Soundararajan's family was one of the few Indian families in her neighborhood, and one of the only Indian families from the Dalit, or Untouchable, caste. Most of the other Indian families were from the Brahman caste, and at 12 years old, when her parents got divorced, Soundararajan experienced harsh cultural backlash.
“At that time, no Indian family got divorced,” the 26-year-old community activist said. She and her mom lost their house and went from living on her father's salary of about $100,000 a year to only $20,000 a year. Her mom “dropped out of Indian culture” for many years because of the shame of being divorced.
Despite economic hardships, Soundararajan's family remained very active in Dalit organizing. She continued the tradition of political organization at U.C. Berkeley, when she joined the affirmative action movement during her sophomore year, in 1995. “I can't even remember going to school because I felt like I was either always organizing, being on the streets, singing, performing and marching,” she said.
In Berkley, Soundararajan finally found a nurturing environment. “There was so much support for political organizing and women of color leaders,” she said. Soon after graduating, Soundarajan combined her work in film with community organization to create “Third World Majority,” a digital storytelling program for young women of color.
“I wasn't just documenting the organizing but the media itself had its own momentum and was a tool not just for white organizers but for communities of color,” she said.
Soundararajan also formed a youth group called “Culture Unity,” made up of about 20 Pakistani and Sikh immigrant youth. “They are very new to everything and for them to negotiate American culture at this point with people calling them 'that Arabian freak,' and being tracked into ESL classes — it's very hard,” she said. “A lot of the people that have been outright racist to them haven't necessarily been white people, but other communities of color, so it's been hard to build that trust.”
The need for youth community support increased after September 11, as racism bubbled to the surface. “It made me feel like we had no allies, because even the people who should have been our allies were not thinking straight under the guise of patriotism,” she said.
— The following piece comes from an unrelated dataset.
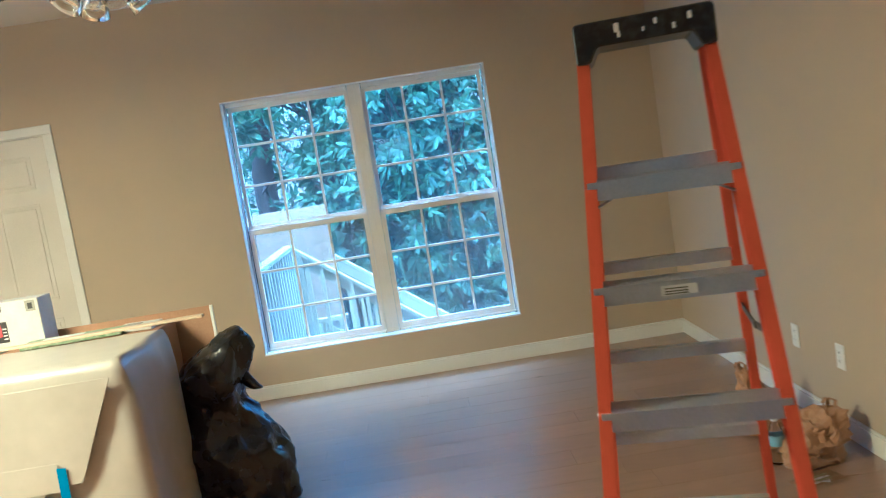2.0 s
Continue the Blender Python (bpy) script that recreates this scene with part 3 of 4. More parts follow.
light = thing("ceiling_light", pose(LAMP[0], LAMP[1], CZ), "hanging bar light with four frosted shades, switched on", "ceiling light")
bm = bmesh.new()
box(bm, (-0.09, -0.04, -0.025), (0.09, 0.04, 0), 0.006)
part("ceiling_plate", bm, NICKEL, light)
for x in (-0.07, 0.07):
    part("hanger", rod(bmesh.new(), (x, 0, -0.02), (x, 0, -0.255), 0.006, seg=10), NICKEL, light)
part("bar", B((-0.50, -0.016, -0.280), (0.50, 0.016, -0.255), 0.006), DARKM, light, "long dark bar")
for x in (-0.42, -0.14, 0.14, 0.42):
    bm = bmesh.new()
    lathe(bm, [(0.014, -0.285), (0.022, -0.30), (0.042, -0.325), (0.048, -0.355), (0.036, -0.378), (0.001, -0.388)], 18, pose(x, 0, 0))
    part("shade", bm, LAMPG, light, "glowing frosted glass shade", smooth=True)


# ---- orange step ladder ----
ladder = thing("step_ladder", pose(0.830, 4.508, 0, 0, 0, -13.5), "open orange fibreglass step ladder with aluminium steps", "ladder")


def frontp(s, z):
    return Vector((s * (0.277 - 0.066 * z), 0.03 + 0.235 * z, z))


def backp(s, z):
    return Vector((s * (0.275 - 0.068 * z), 1.010 - 0.295 * z, z))


for s in (-1, 1):
    bm = channel(bmesh.new(), frontp(s, 0.05), frontp(s, 1.74), 0.028, 0.075, 0.005, (0, 1, 0), -1 if s > 0 else 1)
    rail = part("front_rail", bm, ORANGE, ladder, "orange fibreglass channel rail")
    bm = channel(bmesh.new(), backp(s, 0.05), backp(s, 1.73), 0.022, 0.045, 0.005, (0, 1, 0), -1 if s > 0 else 1)
    part("rear_rail", bm, ORANGE, ladder, "narrow orange fibreglass rear rail")
    for fn, d in ((frontp, 0.09), (backp, 0.07)):
        p = fn(s, 0.05)
        bm = bmesh.new()
        m = Matrix.Translation((p.x, p.y, 0))
        t = bmesh.new()
        vs = [t.verts.new((x * w, y * dd, z)) for z, w, dd in ((0.012, 0.030, d * 0.62), (0.115, 0.019, d * 0.5)) for x, y in ((-1, -1), (1, -1), (1, 1), (-1, 1))]
        t.faces.new(vs[3::-1])
        t.faces.new(vs[4:])
        for i in range(4):
            t.faces.new((vs[i], vs[(i + 1) % 4], vs[4 + (i + 1) % 4], vs[4 + i]))
        bmesh.ops.bevel(t, geom=list(t.edges), offset=0.003, segments=1, affect="EDGES")
        take(bm, t, m)
        foot = part("foot", bm, BLACKP, ladder, "black rubber foot")
        part("tread", B((p.x - 0.031, p.y - d * 0.64, 0), (p.x + 0.031, p.y + d * 0.64, 0.0118), 0.002), REDP, foot, "red-orange sole")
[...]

Culture Unity formed one of the first “safety alliances” in the country, setting up coalitions with other groups of color to form support and safety for South Asian and Arab youth.
Youth movement today is very different than the peace movements dominated by white middle class hippies in the 1960s, Soundararajan said. “Peace movements weren't necessarily connected to the immediate social and economic needs of our communities, I think it always felt like, 'that's a white person thing, that's not our thing,'” she said. “I think that's been the really hard job of the movement this time around — we need to take the notion of peace back and have it link it to the justice that we want.”
The current youth movements in the Bay Area are about a “peace that is structured with a commitment to justice for all communities,” Soundararajan said. “The movement has come to mean that what we want is to see a world in a vision that puts people first.”